Comme je l’exprime plus haut, la parole du narrateur est d’une évidente authenticité, et c’est peut-être la force de ce roman, mais c’est là aussi que, selon moi, le bât blesse, dans la mesure où ce personnage ne présente guère d’intérêt. Il donne l’impression de n’avoir jamais réussi à trouver sa propre personnalité, adaptant son comportement selon son environnement et ses interlocuteurs, le calquant parfois sur eux, flottant dans une indécision permanente quant à ses aspirations profondes, considérant ses propres émotions avec une distance qui en neutralise la force.
J’ai cru, par moments, qu’arriverait une révélation fracassante, l’aveu d’un lourd secret amenant à reconsidérer toute l’histoire sous un nouvel angle.
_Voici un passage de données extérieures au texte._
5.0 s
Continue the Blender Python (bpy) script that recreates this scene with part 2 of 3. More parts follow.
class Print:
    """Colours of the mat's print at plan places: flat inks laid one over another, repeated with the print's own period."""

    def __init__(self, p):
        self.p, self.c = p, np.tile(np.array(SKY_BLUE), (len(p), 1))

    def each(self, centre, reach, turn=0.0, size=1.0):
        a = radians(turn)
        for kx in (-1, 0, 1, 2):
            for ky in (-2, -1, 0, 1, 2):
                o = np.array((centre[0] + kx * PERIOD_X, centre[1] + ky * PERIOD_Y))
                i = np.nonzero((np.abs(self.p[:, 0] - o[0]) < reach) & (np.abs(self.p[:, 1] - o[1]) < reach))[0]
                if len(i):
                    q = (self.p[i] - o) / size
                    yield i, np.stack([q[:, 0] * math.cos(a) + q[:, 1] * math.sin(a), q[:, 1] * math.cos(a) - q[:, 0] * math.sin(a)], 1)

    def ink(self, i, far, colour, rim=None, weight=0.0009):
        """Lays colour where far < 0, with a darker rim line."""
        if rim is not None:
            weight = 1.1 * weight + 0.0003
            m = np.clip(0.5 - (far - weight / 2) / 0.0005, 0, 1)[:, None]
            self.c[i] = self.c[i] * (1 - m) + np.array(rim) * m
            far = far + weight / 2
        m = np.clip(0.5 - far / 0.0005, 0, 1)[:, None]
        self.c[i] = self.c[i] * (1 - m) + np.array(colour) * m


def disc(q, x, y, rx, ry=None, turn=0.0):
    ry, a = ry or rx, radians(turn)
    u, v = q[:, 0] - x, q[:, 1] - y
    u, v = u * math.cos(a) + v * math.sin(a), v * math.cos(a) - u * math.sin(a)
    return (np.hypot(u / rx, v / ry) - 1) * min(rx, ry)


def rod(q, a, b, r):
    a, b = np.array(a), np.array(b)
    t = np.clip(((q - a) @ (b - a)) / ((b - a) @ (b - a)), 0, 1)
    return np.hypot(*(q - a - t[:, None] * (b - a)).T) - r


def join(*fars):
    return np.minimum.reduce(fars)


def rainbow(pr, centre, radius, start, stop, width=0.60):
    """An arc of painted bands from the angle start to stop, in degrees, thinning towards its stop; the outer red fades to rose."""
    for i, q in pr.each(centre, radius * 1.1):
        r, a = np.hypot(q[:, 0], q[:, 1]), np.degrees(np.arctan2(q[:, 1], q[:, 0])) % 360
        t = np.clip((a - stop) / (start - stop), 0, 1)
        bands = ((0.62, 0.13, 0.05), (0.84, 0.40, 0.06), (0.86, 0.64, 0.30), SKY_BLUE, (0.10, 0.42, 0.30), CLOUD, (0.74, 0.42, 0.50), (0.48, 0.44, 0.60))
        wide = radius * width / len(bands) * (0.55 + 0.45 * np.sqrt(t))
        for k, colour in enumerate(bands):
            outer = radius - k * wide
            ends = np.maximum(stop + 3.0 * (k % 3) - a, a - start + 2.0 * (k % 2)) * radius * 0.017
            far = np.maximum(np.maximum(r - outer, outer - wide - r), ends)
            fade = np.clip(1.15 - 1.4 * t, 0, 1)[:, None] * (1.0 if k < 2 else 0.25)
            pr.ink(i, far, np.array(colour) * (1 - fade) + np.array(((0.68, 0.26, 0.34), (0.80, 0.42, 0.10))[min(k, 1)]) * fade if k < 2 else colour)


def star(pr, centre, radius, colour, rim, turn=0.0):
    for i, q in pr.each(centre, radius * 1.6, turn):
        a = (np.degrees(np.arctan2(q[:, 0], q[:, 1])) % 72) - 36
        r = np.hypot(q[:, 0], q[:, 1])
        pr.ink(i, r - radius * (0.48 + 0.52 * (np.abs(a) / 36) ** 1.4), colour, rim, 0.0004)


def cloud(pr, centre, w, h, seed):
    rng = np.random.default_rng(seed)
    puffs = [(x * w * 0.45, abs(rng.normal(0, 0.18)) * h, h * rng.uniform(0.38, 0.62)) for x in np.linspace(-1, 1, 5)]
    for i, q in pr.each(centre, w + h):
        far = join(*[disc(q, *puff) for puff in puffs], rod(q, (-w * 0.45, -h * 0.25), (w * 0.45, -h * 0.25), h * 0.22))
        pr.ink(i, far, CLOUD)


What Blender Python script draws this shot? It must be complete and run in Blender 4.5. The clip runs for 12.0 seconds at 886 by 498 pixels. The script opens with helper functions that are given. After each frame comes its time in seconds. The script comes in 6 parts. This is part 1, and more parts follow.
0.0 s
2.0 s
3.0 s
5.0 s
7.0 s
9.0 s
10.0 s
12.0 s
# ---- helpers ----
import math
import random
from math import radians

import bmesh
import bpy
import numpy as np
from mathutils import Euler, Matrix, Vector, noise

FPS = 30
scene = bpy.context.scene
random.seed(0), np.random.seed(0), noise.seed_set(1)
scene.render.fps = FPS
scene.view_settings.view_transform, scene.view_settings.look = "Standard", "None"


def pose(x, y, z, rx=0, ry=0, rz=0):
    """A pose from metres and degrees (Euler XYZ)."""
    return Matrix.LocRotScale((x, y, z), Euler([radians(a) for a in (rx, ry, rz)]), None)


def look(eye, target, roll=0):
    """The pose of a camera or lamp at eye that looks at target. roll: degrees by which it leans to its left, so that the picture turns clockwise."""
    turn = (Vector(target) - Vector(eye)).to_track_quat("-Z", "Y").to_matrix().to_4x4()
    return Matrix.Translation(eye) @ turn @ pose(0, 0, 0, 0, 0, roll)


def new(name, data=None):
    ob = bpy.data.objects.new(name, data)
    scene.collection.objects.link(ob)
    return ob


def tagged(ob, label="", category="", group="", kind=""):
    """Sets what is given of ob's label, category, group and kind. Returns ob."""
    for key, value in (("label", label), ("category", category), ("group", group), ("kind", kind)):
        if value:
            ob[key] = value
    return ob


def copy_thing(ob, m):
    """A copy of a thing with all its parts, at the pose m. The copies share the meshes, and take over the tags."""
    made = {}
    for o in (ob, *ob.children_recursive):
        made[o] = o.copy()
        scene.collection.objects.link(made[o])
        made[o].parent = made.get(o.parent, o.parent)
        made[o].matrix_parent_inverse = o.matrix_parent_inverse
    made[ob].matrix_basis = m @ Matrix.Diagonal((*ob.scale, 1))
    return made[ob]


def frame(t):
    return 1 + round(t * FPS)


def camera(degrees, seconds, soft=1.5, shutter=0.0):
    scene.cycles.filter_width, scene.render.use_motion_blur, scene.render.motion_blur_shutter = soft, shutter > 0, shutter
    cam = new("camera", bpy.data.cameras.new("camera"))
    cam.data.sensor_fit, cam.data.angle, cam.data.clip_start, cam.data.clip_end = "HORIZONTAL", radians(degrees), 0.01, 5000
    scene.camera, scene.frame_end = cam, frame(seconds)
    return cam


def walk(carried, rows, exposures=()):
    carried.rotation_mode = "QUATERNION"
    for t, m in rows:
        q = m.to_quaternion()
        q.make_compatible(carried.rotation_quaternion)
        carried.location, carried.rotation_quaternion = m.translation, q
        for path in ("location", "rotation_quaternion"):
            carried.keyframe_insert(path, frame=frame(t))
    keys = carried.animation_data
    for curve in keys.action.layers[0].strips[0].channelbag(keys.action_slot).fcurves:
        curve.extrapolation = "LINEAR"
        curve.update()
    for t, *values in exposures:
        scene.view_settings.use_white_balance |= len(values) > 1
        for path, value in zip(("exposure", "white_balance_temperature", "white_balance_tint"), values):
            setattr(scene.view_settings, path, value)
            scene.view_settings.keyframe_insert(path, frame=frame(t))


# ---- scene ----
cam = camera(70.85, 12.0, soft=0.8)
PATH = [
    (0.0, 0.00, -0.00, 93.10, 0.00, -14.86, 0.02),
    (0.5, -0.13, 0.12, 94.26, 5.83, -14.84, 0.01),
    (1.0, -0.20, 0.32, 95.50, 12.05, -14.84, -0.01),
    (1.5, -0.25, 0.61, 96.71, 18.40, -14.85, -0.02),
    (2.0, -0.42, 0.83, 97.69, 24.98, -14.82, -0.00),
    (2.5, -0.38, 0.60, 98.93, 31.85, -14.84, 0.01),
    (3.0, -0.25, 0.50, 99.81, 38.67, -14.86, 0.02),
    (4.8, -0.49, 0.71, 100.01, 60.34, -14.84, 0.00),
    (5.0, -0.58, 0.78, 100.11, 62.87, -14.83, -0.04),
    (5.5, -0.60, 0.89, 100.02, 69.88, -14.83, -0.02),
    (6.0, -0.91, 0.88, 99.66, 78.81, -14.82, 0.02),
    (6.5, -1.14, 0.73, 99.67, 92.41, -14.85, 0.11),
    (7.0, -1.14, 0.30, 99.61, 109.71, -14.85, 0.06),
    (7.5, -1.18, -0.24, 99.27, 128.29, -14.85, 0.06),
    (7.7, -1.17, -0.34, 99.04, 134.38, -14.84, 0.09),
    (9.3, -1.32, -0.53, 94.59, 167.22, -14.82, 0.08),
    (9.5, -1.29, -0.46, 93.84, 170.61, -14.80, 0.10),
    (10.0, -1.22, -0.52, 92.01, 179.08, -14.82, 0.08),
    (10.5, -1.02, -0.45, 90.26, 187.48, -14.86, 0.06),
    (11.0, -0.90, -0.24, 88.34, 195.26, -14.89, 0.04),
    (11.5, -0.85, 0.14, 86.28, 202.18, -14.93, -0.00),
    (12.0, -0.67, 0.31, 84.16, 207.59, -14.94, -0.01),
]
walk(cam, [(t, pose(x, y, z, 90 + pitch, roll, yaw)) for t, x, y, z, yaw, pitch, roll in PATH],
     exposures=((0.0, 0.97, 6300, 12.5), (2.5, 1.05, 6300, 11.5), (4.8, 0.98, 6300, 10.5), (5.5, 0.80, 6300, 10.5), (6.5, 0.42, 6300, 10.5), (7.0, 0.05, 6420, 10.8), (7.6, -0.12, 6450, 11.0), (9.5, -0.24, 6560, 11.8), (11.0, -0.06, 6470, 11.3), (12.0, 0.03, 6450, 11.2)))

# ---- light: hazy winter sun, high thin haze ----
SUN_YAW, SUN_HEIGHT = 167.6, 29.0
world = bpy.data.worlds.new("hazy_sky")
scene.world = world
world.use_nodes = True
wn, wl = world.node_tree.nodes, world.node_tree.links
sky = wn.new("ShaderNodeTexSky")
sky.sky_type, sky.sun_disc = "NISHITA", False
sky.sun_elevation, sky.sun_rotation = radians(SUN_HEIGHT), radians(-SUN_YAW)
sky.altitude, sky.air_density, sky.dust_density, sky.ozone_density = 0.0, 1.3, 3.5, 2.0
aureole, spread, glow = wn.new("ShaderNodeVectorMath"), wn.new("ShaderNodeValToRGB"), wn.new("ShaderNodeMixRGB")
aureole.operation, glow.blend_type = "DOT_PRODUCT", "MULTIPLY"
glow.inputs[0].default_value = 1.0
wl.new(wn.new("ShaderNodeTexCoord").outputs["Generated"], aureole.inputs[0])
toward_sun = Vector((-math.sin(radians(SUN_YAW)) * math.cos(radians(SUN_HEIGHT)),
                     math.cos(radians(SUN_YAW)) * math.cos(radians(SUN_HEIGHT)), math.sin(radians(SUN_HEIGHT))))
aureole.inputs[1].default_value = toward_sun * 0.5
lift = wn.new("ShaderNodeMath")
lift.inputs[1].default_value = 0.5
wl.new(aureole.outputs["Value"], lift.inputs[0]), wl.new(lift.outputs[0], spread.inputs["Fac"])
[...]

L’auteur entretient d’ailleurs, volontairement ou non, cet espoir, au gré de rares allusions laissant planer un vague parfum de mystère…
"Je calfeutre, je badigeonne, j’enduis, je maquille, je me maquille, je me poudre, en espérant me réveiller un jour en collant à l’image que les autres se font de moi. Un personnage de fiction avec ses quelques traits bien définis. Un mec ouvert, un mec tranquille, un mec cool, pas compliqué, qui profite de la vie. Un mec sans souci, sans contrariété. Un mec à l’esprit léger. Un mec qui ne rumine pas, qui n’en veut à personne. Ah, si vous saviez."
Ben justement, on aurait bien aimé savoir… mais non, ça fait flop. L’histoire s’enferre dans une consternante banalité et le héros reste terne jusqu’à la fin. Même le procès jugeant l’incompréhensible geste d’Alexandre, obsédé d’honnêteté et de transparence au point que lui aussi finit par nous ennuyer, ne suffit pas à rendre l’ensemble intéressant.